In an ESPN Boston item entitled "Ridley in position for top role," trusty beat reporter Mike Reiss noted that the second-year back out of LSU has "often" been first in line in running back drills, occupying the driver's seat for BenJarvus Green-Ellis' old lead rushing role. WEEI Boston confirmed Ridley "has been the primary back used with the first team," with Danny Woodhead as the change of pace and Shane Vereen just trying to hold off UDFA Brandon Bolden. On more than one occasion, we've seen it written that Ridley is "working with the Brady group."

In June, I charted and wrote up Ridley's two highest rookie-year workloads, and found him to be a violent, natural inside-the-tackles runner.. Ridley is going to replace Green-Ellis, and then some.

While "Law Firm" excelled with ball security and short-yardage efficiency, Ridley possesses more big-play ability and speed to get the corner than his predecessor. And he's just as tough to tackle. BJGE was an annual double-digit TD scorer for New England. Ridley's weekly consistency may be similarly specious, but he will average more yards per carry and stands to score just as much.
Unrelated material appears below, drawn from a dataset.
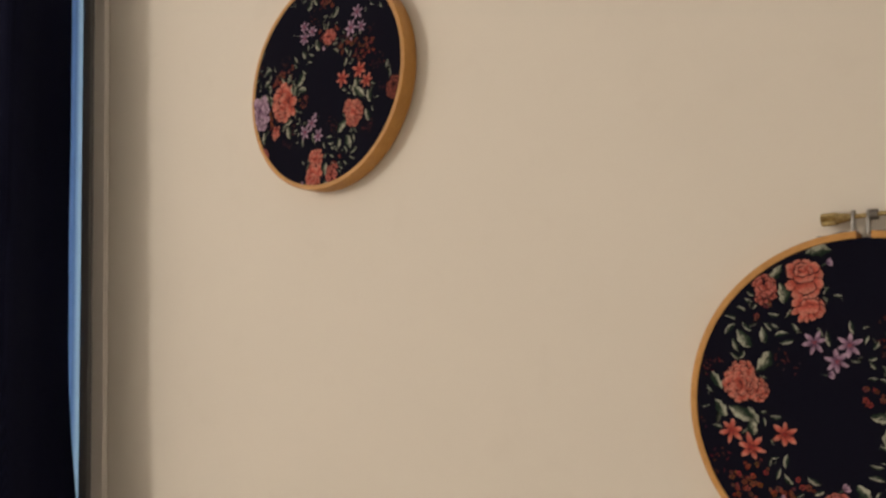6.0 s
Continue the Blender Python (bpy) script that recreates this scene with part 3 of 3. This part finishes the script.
def print_flower(kind, tones, hw, hh, rng, base):
    s = Sheet(base)
    size = (hw + hh) / 2

    def petals(rows, edge=0.0003, frill=0.95):
        for u, v, way, length, width in rows:
            lobe(s, (u * hw, v * hh), radians(way + rng.uniform(-8, 8)), length * size, width * size * 1.05, tones, rng, edge * 1.35, 0.0, rng.choice((2, 3, 4)), frill)

    def blob(u, v, ru, rv, counts):
        rosette(s, (u * hw, v * hh), ru * hw, rv * hh, counts, tones, rng, 0.00029)
    if kind == "open_rose":
        blob(0.0, 0.0, 0.62, 0.68, (7, 4))
        petals(OPEN_ROSE, 0.00034, frill=1.15)
        petals(OPEN_ROSE_HEART, 0.0003, frill=1.6)
    elif kind == "double_rose":
        blob(0.05, 0.0, 0.6, 0.7, (6, 3))
        petals(DOUBLE_ROSE, 0.00028)
    elif kind == "cup_rose":
        blob(0.0, 0.0, 0.6, 0.6, (6, 3))
        petals(CUP_ROSE, 0.00026)
    elif kind == "bud":
        petals(BUD, 0.00026)
    elif kind == "two_lobed":
        blob(0.50, -0.40, 0.50, 0.58, (11, 8, 5, 2))
        blob(-0.10, 0.62, 0.60, 0.36, (8, 4))
        blob(-0.20, -0.04, 0.80, 0.90, (13, 11, 8, 5, 2))
    elif kind == "tall_rose":
        blob(-0.24, -0.16, 0.70, 0.52, (7, 4))
        blob(0.0, 0.42, 0.96, 0.58, (8, 5, 2))
        petals([(0.62, -0.28, -10, 0.60, 0.60), (-0.20, -0.60, 235, 0.60, 0.66), (0.24, -0.60, 280, 0.74, 0.90), (0.10, -0.14, 265, 0.50, 0.80)], 0.0003, frill=1.4)
    elif kind == "small_rose":
        blob(-0.30, -0.62, 0.50, 0.42, (6, 3))
        blob(0.48, -0.36, 0.46, 0.42, (6, 3))
        blob(0.05, 0.26, 0.90, 0.72, (8, 5, 2))
    elif kind == "round_rose":
        blob(0.0, 0.0, 1.0, 1.0, (8, 5, 2))
    else:
        # a peony: broad petals on one side, two fans of narrow pointed ones on the other
        blob(0.0, 0.0, 0.55, 0.6, (7, 4))
        for reach, count in ((0.84, 10), (0.60, 8)):
            for i in range(count):
                a = 1.25 - 2.15 * i / (count - 1)
                lobe(s, (reach * hw * math.cos(a) * 0.94, reach * hh * math.sin(a)), a * 0.75 + rng.uniform(-0.1, 0.1), 0.58 * size, 0.27 * size, tones, rng, 0.0003, 0.5, 1)
        petals(PEONY_LEFT, 0.0003)
        for i in range(7):
            a = 1.3 - 2.4 * i / 6
            lobe(s, (0.20 * hw + 0.20 * hw * math.cos(a), 0.05 * hh + 0.34 * hh * math.sin(a)), a * 0.7, 0.42 * size, 0.24 * size, tones, rng, 0.00028, 0.5, 1)
    return s.bm


def stroke(sheet, root, way, length, tone, rng, thick=0.00012):
    """A thin pen line that tapers out along a petal."""
    bow = rng.uniform(-0.25, 0.25)
    left, right = [], []
    for i in range(6):
        v = i / 5
        d, c = v * length, bow * length * v * (1 - v) * 2
        h = thick * (1.15 - v)
        for side, out in ((-1, left), (1, right)):
            s = c + side * h
            out.append(((root[0] + d * math.cos(way) - s * math.sin(way), root[1] + d * math.sin(way) + s * math.cos(way)), tone))
    sheet.rows([left, right])


def print_star(tones, r, count, rng, base, heart):
    s = Sheet(base)
    for i in range(count):
        a = 2 * math.pi * (i + rng.uniform(-0.13, 0.13)) / count
        d = r * rng.uniform(0.74, 0.94)
        lobe(s, (0.54 * d * math.cos(a), 0.54 * d * math.sin(a)), a, d, r * rng.uniform(0.36, 0.46), tones, rng, 0.00012, 0.35, 1)
    for i in range(count):
        stroke(s, (0, 0), 2 * math.pi * i / count, 0.42 * r, heart, rng, 0.0002)
    s.fan((0, 0), [(0.12 * r * math.cos(k), 0.12 * r * math.sin(k)) for k in (6.28 * j / 7 for j in range(7))], heart, heart)
    return s.bm


def print_bud(tones, r, rng, base):
    """A half-open bell of three petals with a dark stem."""
    s = Sheet(base)
    stroke(s, (-0.2 * r, 0), math.pi + rng.uniform(-0.3, 0.3), 1.1 * r, LEAF_MID, rng, 0.0003)
    for a in (-0.6, 0.6, 0.0):
        lobe(s, (0.45 * r * math.cos(a), 0.45 * r * math.sin(a)), a, 1.1 * r, 0.72 * r, tones, rng, 0.00012, 0.2, 1)
    return s.bm


def print_leaf(length, rng, base, shade=1.0):
    """A leaf about its middle, tip along +x: brushed pale along one side and dark on the other; long ones have ragged fingers."""
    s = Sheet(base)
    large = length > 0.0095
    width = length * (rng.uniform(0.40, 0.52) if large else rng.uniform(0.28, 0.38))
    bend = rng.uniform(-0.12, 0.12)
    ph = rng.uniform(0, 6)
    dusk = shade * rng.uniform(0.72, 1.0)
    lit = rng.choice((-1, 1))
    n = 27
    rag = [1 + (0.15 if large else 0.07) * math.sin(17 * i / n + ph) + rng.uniform(-0.09, 0.09) for i in range(n)]
    rows = []
    for u in (-1, -0.8, -0.5, -0.15, 0.0, 0.2, 0.5, 0.8, 1):
        row = []
        for i in range(n):
            v = i / (n - 1)
            half = math.sin(math.pi * v ** 0.85) ** 0.9
            x = (v - 0.5) * length
            z = u * 0.5 * width * half * (rag[i] if u * lit > 0 else rag[-1 - i]) + bend * length * (1 - (2 * v - 1) ** 2)
            k = 0.44 + 0.85 * u * lit + 0.30 * math.sin(6 * v + ph) + rng.uniform(-0.25, 0.25)
            c = blend(LEAF_DARK, LEAF_MID, min(1, max(0, k * 2))) if k < 0.5 else blend(LEAF_MID, LEAF_LIGHT, min(1, (k - 0.5) * 2.6))
            row.append(((x, z), tuple(q * dusk for q in c)))
        rows.append(row)
    s.rows(rows)
    # brush strokes: pale ones on the lit half, dark ones from the rib
    for _ in range(int(3 + length * 700)):
        v0 = rng.uniform(-0.38, 0.22)
        up = lit * rng.uniform(0.05, 0.32) * width * (1 - 2.2 * abs(v0))
        root = (v0 * length, up + bend * length * (1 - 4 * v0 * v0))
        pale = rng.random() < 0.6
        tone = tuple(q * dusk for q in (LEAF_LIGHT if pale else LEAF_DARK))
        stroke(s, root, (lit if pale else -lit) * rng.uniform(0.1, 0.6), length * rng.uniform(0.14, 0.30), tone, rng, 0.00022)
    stroke(s, (-0.48 * length, 0), rng.uniform(-0.1, 0.1) + 1.2 * bend, length * 0.8, tuple(q * dusk for q in LEAF_DARK), rng, 0.00014)
    return s.bm


def print_sprig(r, rng, base):
    """A tiny five-petalled flower."""
    s = Sheet(base)
    tone = tuple(q * rng.uniform(0.55, 1.15) for q in ORANGE)
    a0 = rng.uniform(0, 6)
    for i in range(5):
        a = a0 + 2 * math.pi * (i + rng.uniform(-0.15, 0.15)) / 5
        q = tuple(c * rng.uniform(0.7, 1.1) for c in tone)
        mid, h = (0.60 * r * math.cos(a), 0.60 * r * math.sin(a)), r * rng.uniform(0.30, 0.38)
        s.fan(mid, [(mid[0] + h * math.cos(k), mid[1] + h * math.sin(k)) for k in (6.28 * j / 8 for j in range(8))], q, tuple(c * 0.75 for c in q))
    dark = tuple(c * 0.25 for c in tone)
    s.fan((0, 0), [(0.22 * r * math.cos(k), 0.22 * r * math.sin(k)) for k in (6.28 * j / 6 for j in range(6))], dark, dark)
    return s.bm


def print_flecks(spread, count, rng, base):
    s = Sheet(base)
    for _ in range(count):
        a, d = rng.uniform(0, 6.28), spread * math.sqrt(rng.random())
        cx, cz, t = d * math.cos(a), d * math.sin(a), rng.uniform(0, 3.14)
        ln, wd = rng.uniform(0.0008, 0.0017), rng.uniform(0.0003, 0.0006)
        tone = tuple(q * rng.uniform(0.35, 1.15) for q in FLECK)
        rim = [(cx + ln * math.cos(k) * math.cos(t) - wd * math.sin(k) * math.sin(t), cz + ln * math.cos(k) * math.sin(t) + wd * math.sin(k) * math.cos(t)) for k in (6.28 * j / 8 for j in range(8))]
        s.fan((cx, cz), rim, tone, tone)
    return s.bm


def lay(name, bm, m, cloth, label, squash):
    """Lays a printed shape on a cloth by the 2D pose m; what lies past the ring is cut at it."""
    bm.transform(m)
    rim = R_IN + 0.0001
    far = [math.hypot(v.co.x, v.co.z / squash) for v in bm.verts]
    if min(far) > R_IN - 0.0006:
        bm.free()
        return
    for v, r in zip(bm.verts, far):
        if r > rim:
            v.co.x *= rim / r
            v.co.z *= rim / r
    part(name, bm, INK, cloth, label, squash)


def flat(x, z, turn):
    return pose(x, CLOTH_Y, z, 0, -turn, 0)


def printed(cloth, m, squash=1.0, beyond=()):
    """The whole print, laid on one cloth by m (from the first hoop's millimetres to this cloth)."""
    rng = random.Random(7)
    mm = 0.001
    for x, z, spread, count in FLECKS:
        lay("fleck_spray", print_flecks(spread * mm, count, rng, 0.00016), m @ flat(x * mm, z * mm, 0), cloth, "", squash)
    for group in (*LEAVES.values(), beyond):
        for x, z, turn, length in group:
            if rng.random() < 0.22:
                # a darker leaf half behind
                side = turn + rng.choice((-1, 1)) * rng.uniform(25, 65)
                x2, z2 = x + 0.45 * length * math.cos(radians(side)), z + 0.45 * length * math.sin(radians(side))
                lay("printed_leaf", print_leaf(length * mm * rng.uniform(0.6, 0.85), rng, 0.00017 + rng.random() * 0.000008, 0.38), m @ flat(x2 * mm, z2 * mm, side), cloth, "", squash)
            lay("printed_leaf", print_leaf(length * mm * 1.0, rng, 0.00018 + rng.random() * 0.00002), m @ flat(x * mm, z * mm, turn + rng.choice((0, 180))), cloth, "", squash)
    for x, z in SPRIGS_LOW + SPRIGS_RIGHT + SPRIGS_EDGE:
        for _ in range(rng.choice((1, 2, 2))):
            x2, z2 = x + rng.uniform(-2.8, 2.8), z + rng.uniform(-2.8, 2.8)
            lay("printed_sprig", print_sprig(rng.uniform(0.9, 1.4) * mm, rng, 0.00020 + rng.random() * 0.00001), m @ flat(x2 * mm, z2 * mm, 0), cloth, "", squash)
        lay("printed_sprig", print_sprig(rng.uniform(1.6, 2.1) * mm, rng, 0.00021 + rng.random() * 0.00001), m @ flat(x * mm, z * mm, 0), cloth, "", squash)
    for tones, stars, label, name, heart in ((CORAL, CORAL_STARS, "printed coral star flower", "printed_star_flower", (0.35, 0.04, 0.035)), (LILAC, LILAC_STARS, "printed lilac star flower", "printed_star_flower", (0.32, 0.08, 0.12)), (LILAC, LILAC_BUDS, "printed lilac bud", "printed_bud", (0.3, 0.12, 0.2))):
        for x, z, r, turn in stars + ([(-66.0, -93.0, 3.6, 40)] if beyond and name == "printed_bud" else []):
            lay(name, print_bud(tones, r * mm, rng, 0.00023) if name == "printed_bud" else print_star(tones, r * mm, 6, rng, 0.00023 + rng.random() * 0.00002, heart), m @ flat(x * mm, z * mm, turn), cloth, label, squash)
    for kind, tones, x, z, hw, hh, turn in FLOWERS:
        lilac = tones is LILAC
        lay("printed_peony" if lilac else "printed_rose", print_flower(kind, tones, hw * mm, hh * mm, rng, 0.00026), m @ flat(x * mm, z * mm, turn), cloth, "printed lilac peony" if lilac else "printed coral rose", squash)
    for x, z, turn, length in LEAVES_OVER:
        lay("printed_leaf", print_leaf(length * mm, rng, 0.0011), m @ flat(x * mm, z * mm, turn), cloth, "", squash)


# the second cloth was cut from the same print and hung nearly upside down
printed(cloth_a, Matrix.Identity(4), 0.983)
printed(cloth_b, pose(0.0564, -0.0028, -0.0156, 0, -167.05, 0) @ pose(0.0770, 0, 0.0099), beyond=LEAVES_BEYOND)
4. Broncos wide receiver Eric Decker

The Money Quote: "Too bad for Peyton Manning and Eric Decker the regular season is still six weeks away. The quarterback and receiver are working together like they were ready yesterday." -- Denver Post.

Chris Wesseling nailed this before camp even started. Decker's route-running chops have made him Manning's favorite practice target, ahead of more highly touted Demaryius Thomas. Per beat writer Mike Klis, Manning "appears to be in sync with Decker" but "could use more time" with Thomas. Time and practice reps are on Thomas' side, but Decker looks like the safer fantasy pick -- particularly in PPR leagues -- for the time being. Thomas probably still offers the most upside.
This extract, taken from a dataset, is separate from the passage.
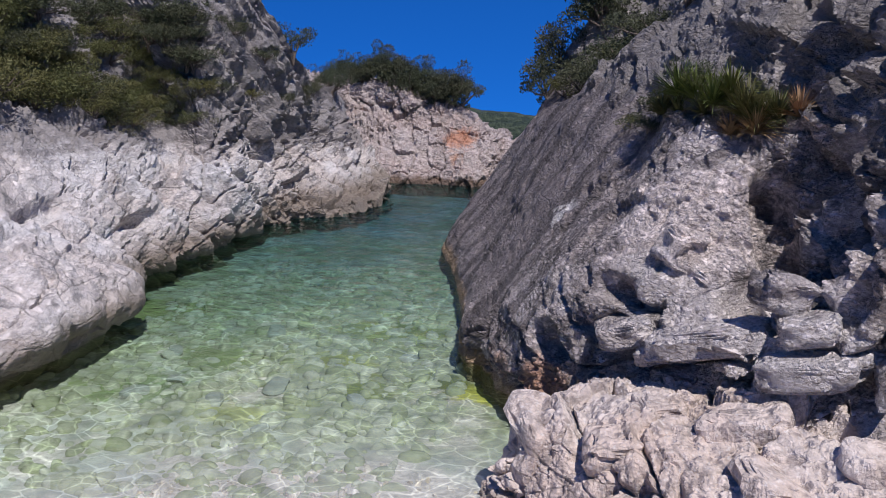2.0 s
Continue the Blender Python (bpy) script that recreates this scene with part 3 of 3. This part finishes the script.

Keep in mind that Manning's timing with his receivers has always been of an utmost importance. It's why he used to prefer Austin Collie to Pierre Garcon. It's why he loved Brandon Stokley. Those guys were always in the right place at the right time. Decker seems like he'll be one of those guys.

5. Patriots wide receiver Brandon Lloyd

The Money Quote: "Some might say there have been shades of 2007's offensive fireworks on the practice fields. ... (Lloyd) looks like he's been playing with quarterback Tom Brady for a decade." -- ESPN Boston.

Lloyd shredded non-contact OTAs and minicamps, and his head-turning performances filled with highlight-reel receptions have translated to the live practice field. Brady confirmed that Lloyd has a stranglehold on New England's offense, seeing as he spent two and a half of the past three years in Josh McDaniels' system. Fantasy fanatics concerned with "mouths to feed" should fear not. McDaniels will run a more vertical-oriented attack than outgoing OC Bill O'Brien's, and Lloyd is the Patriots' new vertical weapon. He's also McDaniels' boy. McD will scheme to get Lloyd the rock.

Plus, pass attempts haven't been an issue in Foxboro for several years. This organization believes in throwing the football, and pass targets will be aplenty. Lloyd offers mini-Moss '07 upside at the reasonable ADP cost of a fifth-round fantasy pick.